Rutgers Israel Public Affairs Committee Israel Update

Gaza Billboards Thank Iran for Missiles Used Against Israel

Gazans offered very public thanks to Iran on Tuesday, November 27 for helping them in this month’s fight against Israel, when Iranian-made missiles were fired out of the Palestinian enclave towards Jerusalem and Tel Aviv, Reuters reported. “Thank you Iran,” said large billboards on three major road junctions in the Gaza Strip – the first time there has been such public acknowledgement of Iran’s role in the arming of Islamic terrorists in the territory. The posters also depicted the Iranian Fajr 5 rockets that were used for the first time to target Israel’s two largest population centers. Senior Islamic Jihad official Khader Habib said it was only natural to show gratitude for Iran’s role in the conflict. “We have distinctive, good relations with Iran and such a relationship will continue as long as Iran supports the Palestinian people and backs up the resistance,” he said.

U.S.: Palestinian U.N. Bid Is a ‘Mistake’

The United States on Tuesday, November 27 reiterated its opposition to the Palestinian bid to upgrade its United Nations status to that of non-member observer, two days before the General Assembly was to vote on the draft resolution, Haaretz reported. “We think it’s going to be a mistake,” said U.S. State Department spokeswoman Victoria Nuland. The Palestinians distributed the final draft of the General Assembly resolution early on Tuesday morning in New York and are refusing to pursue any further discussions on the matter. Over the past two days, the United States has made attempts to alter the wording of the resolution in order to minimize the political damage that will likely result from the General Assembly vote, in which the Palestinians are expected to garner a large majority.

Senate Working on New Package of Iran Sanctions

New sanctions aimed at reducing global trade with Iran in the energy, shipping and metals sectors may soon be considered by the U.S. Senate as part of an annual defense policy bill, Reuters reported Tuesday, November 27. The sanctions legislation would build on current U.S. sanctions, passed almost a year ago, that have slashed Iran’s oil revenues. The goal is to pressure Tehran to stop efforts to enrich uranium to levels that could be used in weapons. Democratic Senator Robert Menendez and Republican Mark Kirk have crafted new sanctions that would punish foreign banks that handle transactions for a broad sector of industries, including shipping, ports, ship building and more types of energy. The package seeks to ban financial transactions with any person or organization blacklisted for their association with the Iranian government, as well as sales of metallurgical coal and precious metals.

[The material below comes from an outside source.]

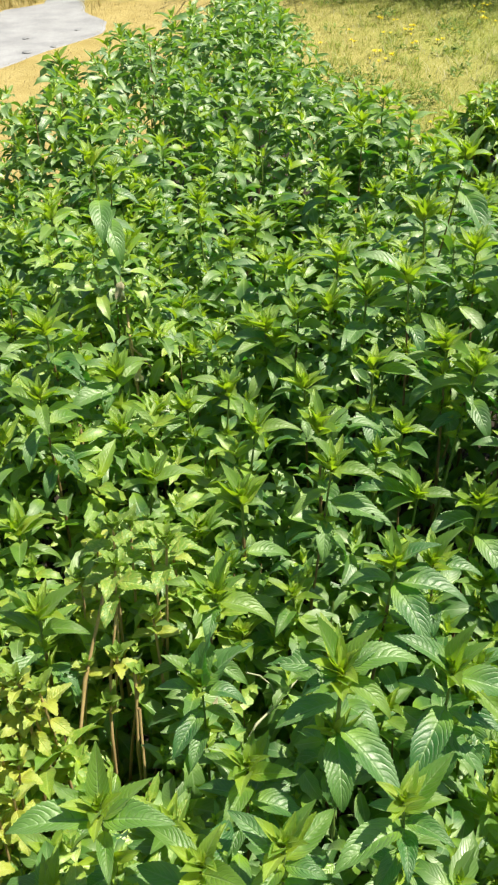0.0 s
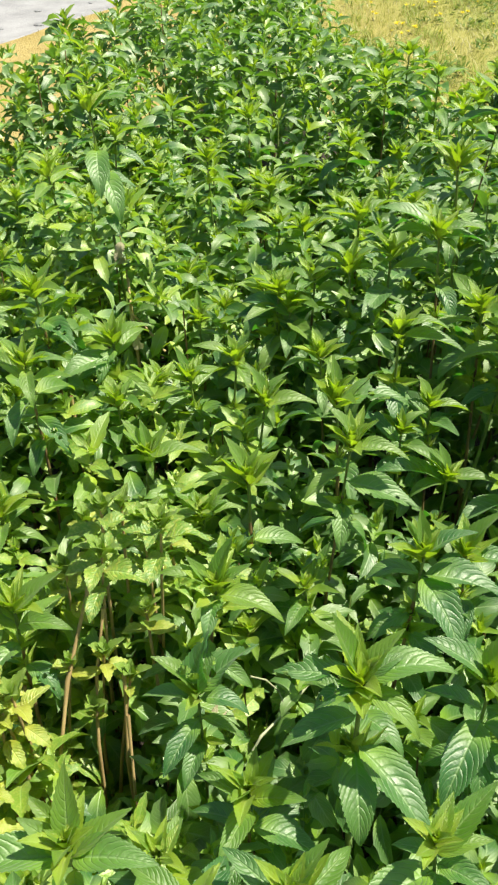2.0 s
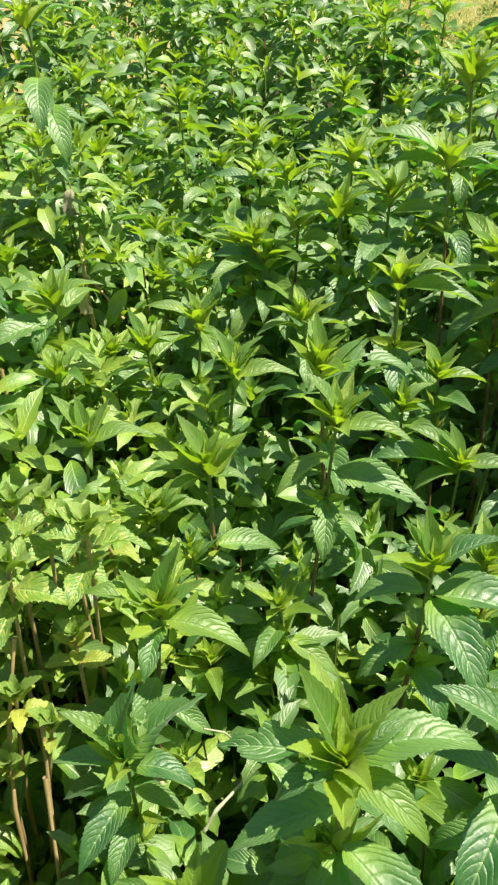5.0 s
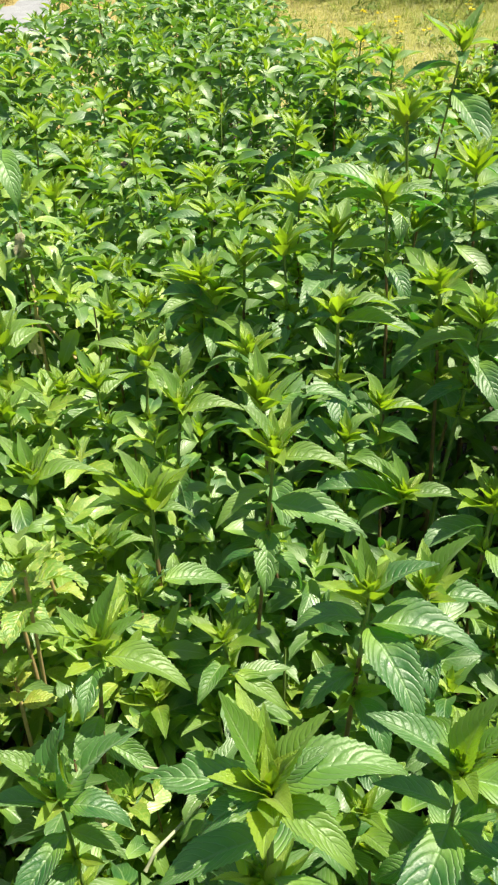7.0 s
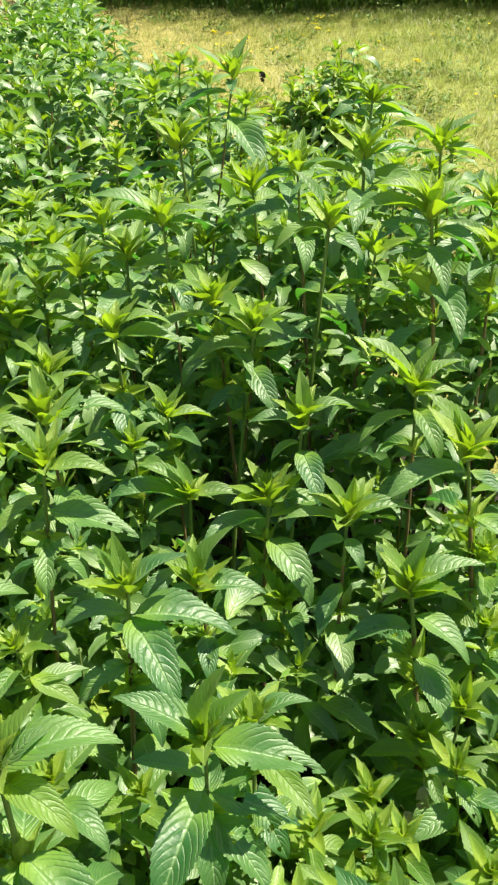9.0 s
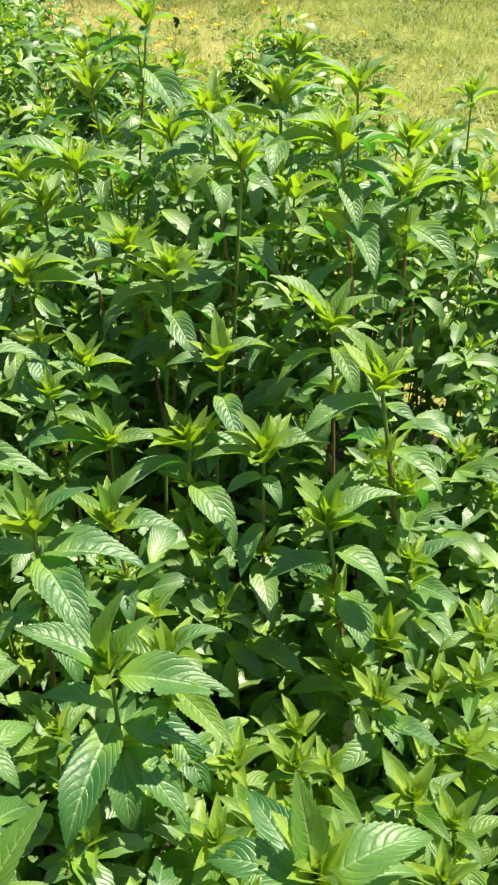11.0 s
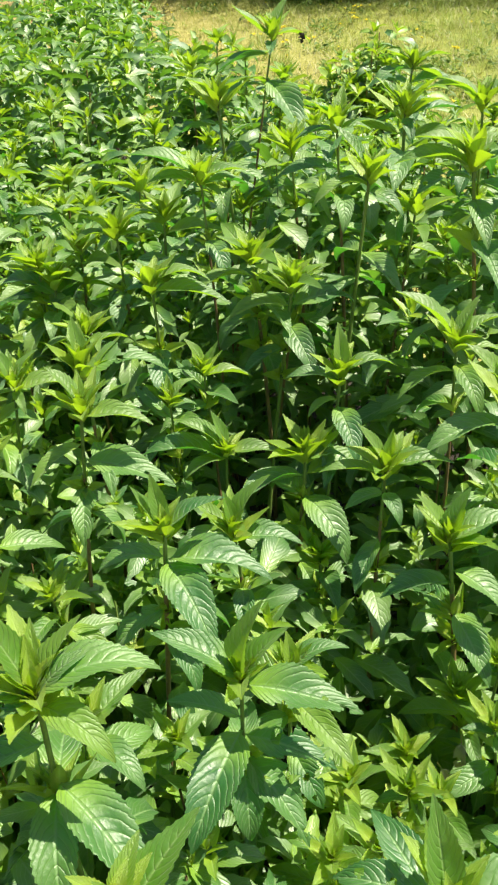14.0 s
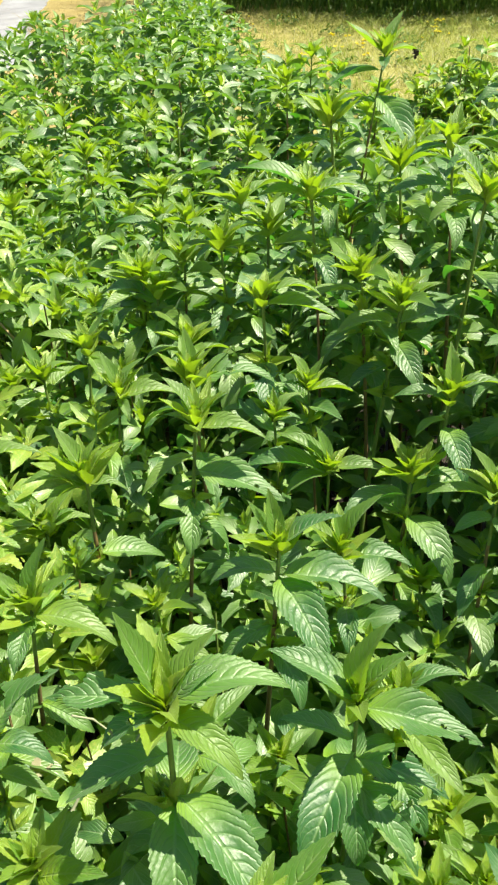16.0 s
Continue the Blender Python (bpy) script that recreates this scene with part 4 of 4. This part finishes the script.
blades("dry_brush", 26000, (-5.0, -1.0, 6.2, 11.0), (0.05, 0.16), (0.0012, 0.0026), brush_mat, "brown-green dry brush on the verges of the path",
       lambda a, b: not within(PATH_EDGE, a, b) and (b > 6.75 and a < -1.7 or ((a + 1.33 + 0.1 * (b - 7.4)) / 0.10) ** 2 + ((b - 7.65) / 0.40) ** 2 < 1), seed=23)
blades("tall_grass", 22000, (-0.6, 9.0, 5.6, 10.0), (0.5, 1.2), (0.004, 0.010), reed_mat, "dark tall grass along the meadow's edge",
       lambda a, b: b > 8.2 - 0.25 * a + 0.2 * math.sin(a * 3.0), seed=13)


# low broad-leaved weeds in patches of the meadow
weed_out, weeds = ([], []), random.Random(33)
while len(weed_out[0]) < 3200:
    x, y = weeds.uniform(0.3, 3.4), weeds.uniform(2.6, 8.0)
    if in_bed(x, y) or noise.noise(Vector((x * 2.6, y * 2.0, 11))) + 0.5 * noise.noise(Vector((x * 9.0, y * 9.0, 4))) < 0.28:
        continue
    weed_out[0].append(weeds.randrange(2))
    weed_out[1].append(np.array(leaf_pose((x, y, weeds.uniform(0.004, 0.05)), weeds.uniform(0, 360), weeds.uniform(-10, 55), weeds.uniform(0.022, 0.055), weeds.uniform(-30, 30))))
tagged(new("meadow_weeds", gather(SIMPLE_FORMS[:2], weed_out[0], weed_out[1], (weed_mat,), [0] * len(weed_out[0]), "meadow_weeds")),
       "low green broad-leaved weeds in patches of the meadow", "weeds", kind="stuff")


def flower(x, y, h, size, r):
    """A small yellow meadow flower: stem, head of petals, and centre."""
    thing = new("yellow_flower")
    thing.location = (x, y, 0)
    v, q, uv = tube_shape([(0, 0, 0), (0.006, 0, h * 0.5), (0, 0, h)], (0.0018, 0.0016, 0.0013), 4)
    part("stem", arrays_mesh("stem", v, q, uv, (stem_green,)), thing)
    places = [np.array(leaf_pose((0, 0, h + 0.004 * (k % 2)), 360 / 13 * k, r.uniform(5, 40), size * r.uniform(0.8, 1.1))) for k in range(13)]
    part("petals", gather([leaf_shape(3, 2, 10, 0.2, 0.22, 0, 0, 0.02, 1.0)], [0] * 13, places, (petal_mat,), [0] * 13, "petals"), thing)
    tagged(thing, "small bright yellow flower in the meadow grass", "flower", "yellow meadow flowers")


flowers = random.Random(21)
for fx, fy in ((1.06, 6.43), (0.74, 5.79), (0.84, 5.72), (0.98, 6.74), (1.62, 6.74), (1.04, 6.05), (1.09, 6.52), (0.88, 6.78), (0.86, 6.33), (1.72, 7.26), (0.64, 6.08), (1.98, 5.55), (1.23, 6.14), (1.64, 6.96), (1.68, 7.1), (1.75, 7.2)):
    flower(fx, fy, flowers.uniform(0.025, 0.04), flowers.uniform(0.018, 0.030), flowers)
    flower(fx + flowers.uniform(-0.05, 0.05), fy + flowers.uniform(-0.05, 0.05), flowers.uniform(0.02, 0.04), flowers.uniform(0.014, 0.022), flowers)
for k in range(40):
    y = flowers.uniform(4.2, 8.0)
    x = flowers.uniform(0.35 + 0.05 * (6 - y), 0.5 + 0.36 * y)
    flower(x, y, flowers.uniform(0.02, 0.045), flowers.uniform(0.010, 0.018), flowers)


# ---- stones on the path ----
stone_mat = plain_material("grey_stone", (0.20, 0.20, 0.205), (0.32, 0.32, 0.325), 30, 0.85, 0.5)


def stone(x, y, size, seed):
    """A flat rounded stone with an uneven surface, half sunk in the gravel."""
    bm = bmesh.new()
    bmesh.ops.create_icosphere(bm, subdivisions=2, radius=size)
    for v in bm.verts:
        v.co *= 1 + 0.28 * noise.noise(v.co * (1.4 / size) + Vector((seed, 0, 0)))
        v.co.z *= 0.30
    me = bpy.data.meshes.new("stone")
    bm.to_mesh(me)
    bm.free()
    me.materials.append(stone_mat)
    ob = new("stone", me)
    ob.location = (x, y, 0.004 + size * 0.12)
    tagged(ob, "small flat grey stone on the gravel path", "stone", "stones on the path")


for k, (sx, sy, big) in enumerate(((-1.52, 6.05, 0.036), (-1.62, 6.45, 0.024), (-1.38, 6.20, 0.022), (-1.30, 6.70, 0.020), (-1.75, 5.95, 0.022))):
    stone(sx, sy, big, k * 3.7)


# ---- withered bits ----
def bare_stem(points, radius, label, mat=stem_dry):
    """A leafless old stem with thickened joints."""
    thing = new("bare_stem")
    thing.location = points[0]
    line = [Vector(p) - Vector(points[0]) for p in points]
    fine = []
    for a, c in zip(line, line[1:]):
        fine += [a.lerp(c, k / 4) for k in range(4)]
    fine.append(line[-1])
    v, q, uv = tube_shape(fine, [radius * (1.0 if k % 4 == 0 else 0.74) for k in range(len(fine))], 6)
    part("stem", arrays_mesh("stem", v, q, uv, (mat,)), thing)
    tagged(thing, label, "stem", "bare stems among the mint")


bare_stem(((-0.235, 0.560, 0.0), (-0.215, 0.625, 0.36), (-0.200, 0.690, 0.47), (-0.168, 0.757, 0.585)), 0.0032, "bare brown mint stem leaning among the leaves")
bare_stem(((-0.172, 0.600, 0.0), (-0.173, 0.670, 0.38), (-0.171, 0.705, 0.46), (-0.160, 0.740, 0.535)), 0.0024, "thin bare tan stem standing in the bed")
bare_stem(((-0.137, 0.620, 0.0), (-0.139, 0.660, 0.36), (-0.136, 0.695, 0.48)), 0.0026, "thin bare tan stem standing in the bed")
bare_stem(((-0.118, 0.560, 0.0), (-0.124, 0.610, 0.34), (-0.128, 0.655, 0.46)), 0.0024, "thin yellowish stem standing in the bed")
bare_stem(((-0.262, 0.610, 0.0), (-0.258, 0.650, 0.34), (-0.250, 0.690, 0.46)), 0.0024, "thin bare tan stem standing in the bed")
bare_stem(((-0.290, 0.560, 0.0), (-0.275, 0.560, 0.24), (-0.235, 0.575, 0.42)), 0.0030, "bare brown mint stem leaning among the leaves")
bare_stem(((-0.205, 1.330, 0.0), (-0.208, 1.360, 0.40), (-0.221, 1.405, 0.532), (-0.233, 1.470, 0.590)), 0.0034, "bare brown mint stem leaning among the leaves")
bare_stem(((-0.220, 1.403, 0.530), (-0.204, 1.392, 0.522), (-0.182, 1.372, 0.506), (-0.160, 1.350, 0.488)), 0.0026, "broken tan side stem hanging from a bare one")
bare_stem(((-0.265, 1.060, 0.0), (-0.262, 1.090, 0.30), (-0.270, 1.130, 0.55)), 0.0026, "thin bare tan stem standing in the bed")
bare_stem(((0.010, 0.608, 0.470), (0.018, 0.617, 0.482), (0.045, 0.658, 0.468), (0.075, 0.692, 0.480)), 0.0019, "broken pale stem lying across the shoots", stem_grey)
bare_stem(((0.045, 0.658, 0.468), (0.036, 0.672, 0.484), (0.022, 0.676, 0.497), (0.006, 0.672, 0.508)), 0.0012, "thin curling pale side stem of a broken one", stem_grey)


def withered_leaf(x, y, z, azimuth, droop, size, mat=dead_mat):
    thing = new("withered_leaf")
    thing.matrix_basis = leaf_pose((x, y, z), azimuth, -droop, size * 0.7, 25)
    v, q, uv = chewed(leaf_shape(arch=130, fold=0.9, width=0.22, teeth=0.2, wave=0.5), int(x * 1000) % 97)
    part("blade", arrays_mesh("withered_leaf", v, q, uv, (mat,)), thing)
    part("stalk", arrays_mesh("stalk", *tube_shape([(0, -0.25, 0.05), (0, -0.1, 0.03), (0, 0.02, 0)], (0.02, 0.02, 0.015), 5), (stem_dry,)), thing)
    tagged(thing, "curled withered brown leaf caught in the mint", "dead leaf", "withered leaves")


for wx, wy, wz, wa, wd, ws in ((0.455, 0.690, 0.36, -100, 50, 0.045), (0.430, 0.672, 0.35, -60, 30, 0.035), 
                               (-0.190, 1.270, 0.58, -70, 55, 0.06), (-0.236, 1.462, 0.640, -80, 75, 0.075), (-0.040, 0.660, 0.44, 60, 10, 0.05), (0.030, 1.440, 0.52, -60, 40, 0.05)):
    withered_leaf(wx, wy, wz, wa, wd, ws)
# the blackened scrap that hangs at the tallest shoot
withered_leaf(0.404, 1.413, 0.886, -60, 70, 0.026, rotten_mat)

Car Bombs Kill Dozens Near Syria’s Capital

Syrian state media said on Wednesday, November 28 that at least 34 people had died in twin car bombings in a suburb populated by minorities only a few miles from the center of Damascus, as the civil war swirls from north to south claiming ever higher casualties, The New York Times reported. The SANA news agency said the explosions in Jaramana were the work of “terrorists,” the word used by the authorities to denote rebel forces seeking the overthrow of President Bashar Assad. There were also reports that for the second successive day insurgents had shot down a government aircraft in the north of the country, offering further evidence that the rebels are seeking a major shift by challenging the government’s dominance of the skies. On Tuesday, Syrian rebels said they shot down a military helicopter with a surface-to-air missile outside Aleppo.

Egyptians Rally Against President

Tens of thousands of Egyptians descended on central Cairo Tuesday, November 27 to challenge new claims to power by President Mohammed Morsi and his Islamist allies, The Wall Street Journal reported. Activists pitched dozens of tents in Tahrir Square, the epicenter of the revolution that toppled President Hosni Mubarak nearly two years ago, and said they would stay in place until Morsi rescinds a controversial decree issued last week. Morsi said Thursday that his decisions as president would be immune from judicial review, in a decree that would prevent judges from dissolving the committee—dominated by Islamist politicians from the powerful Muslim Brotherhood, which Morsi once led—that is responsible for drafting a new Egyptian constitution. In awarding himself expansive powers, Morsi provoked a popular backlash against him and other Islamists in the government.